I dont think it is a simple as that as you need different flow rates at different engine loads, throttle angle, not just different rpm


tomgregory2000 - 6/11/09 at 12:19 PM

quote:
Originally posted by flak monkey
The main reason for asking is basically as I have 410cc/min (@37.5psi) injectors at the moment. Although I will probably be running at 44.5psi (3bar) which increases the flow rate to 500cc/min.

I am thinking that this might lead to problems at idle although I run HR code as well.

So what I was thinking was running the smaller bike injectors at idle then bring the bigger ones in as the revs rise. 500cc/min alone should be enough for 400bhp so I dont necessarily need to run both sets of injectors at the higher revs, so if necessary I could just switch between them


The injectors on my nissan are 740cc and when i heard it running in the car pria to it removal it would idle fine even with those fitted


flak monkey - 6/11/09 at 12:23 PM

quote:
Originally posted by r1_pete
How about an adjustable regulator to limit pressure at idle? sensing the vacuum.



I have one of those, which is 1:1 ratio.

So every PSI of change in the vac reference port it changes the fuel pressure by that amount as well.

So at atmospheric the fuel pressure will be 44.5psi. With 1 bar of boost the fuel pressure will rise to 59.2psi (increasing the flow even more to 525cc/min). At idle (assuming 30kpa) the fuel pressure will be 35psi and the injector flow rate 410cc or there abouts


brianthemagical - 6/11/09 at 12:24 PM

Sme of the MS ECUs will do it. It should be under the heading 'staged injection'.
Wether r not it's needed is another matter.

What kind of engine specs are you running? Induction, N/A, size, max rpm, max power, that kind of thing.


graememk - 6/11/09 at 12:40 PM

have you tried using "Bing" ?

1:1 reg maintains the pressure across the injector so the flow stays the same.

i would suggest you build it first and solve the problems as and when you get them, you appear to be creating more problems before you have even turned the key.

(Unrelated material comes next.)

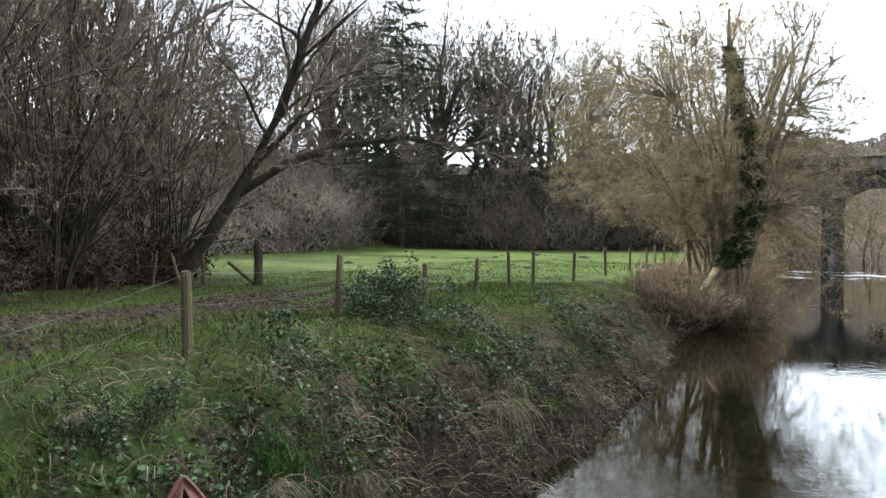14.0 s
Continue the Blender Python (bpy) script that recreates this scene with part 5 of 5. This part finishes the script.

i can not see why you would suffer with bad idle with 400 injectors unless you have the incorect flywheel weight.

[Edited on 6/11/09 by graememk]


flak monkey - 6/11/09 at 12:59 PM

Thanks graeme, just keeping my options open

Whatever the ratio is then, is changes the fuel pressure as i said above lol.


turboben - 6/11/09 at 01:05 PM

I tried the staged inj on ms for a while but the transition never seemed that smooth so I swapped to dual table.I ran the second set only on boost and divided the ve table no.s between the two. All so I could use the stock 270cc units that I had! Now I've got some 525cc injectors a it runs fine with just 4.


djtom - 6/11/09 at 01:48 PM

I've been running 440cc injectors on my MSnS v3 running the HiRes code - idle is rock solid, so I don't think you have to worry too much.

I was also thinking of doing the same as you and adding the bike injectors back in
when I run out of PW on the big ones though, as inevitable rises in boost will no doubt bring me there sooner or later!

Tom


MikeRJ - 6/11/09 at 03:40 PM

quote:
Originally posted by flak monkey

I have one of those, which is 1:1 ratio.

So every PSI of change in the vac reference port it changes the fuel pressure by that amount as well.

So at atmospheric the fuel pressure will be 44.5psi. With 1 bar of boost the fuel pressure will rise to 59.2psi (increasing the flow even more to 525cc/min).


It doesn't work like this if you are injecting into the pressurised part of the inlet (e.g. cylinder head ports). The flow of an injector is a function of the pressure drop across the nozzle; a 1:1 regulator simply compensates for 1 bar of boost trying to push the fuel back up the injector by increasing the fuel pressure by the same amount, so it gives you the same flow under all conditions. You need a rising rate regulator to get more flow with increasing boost.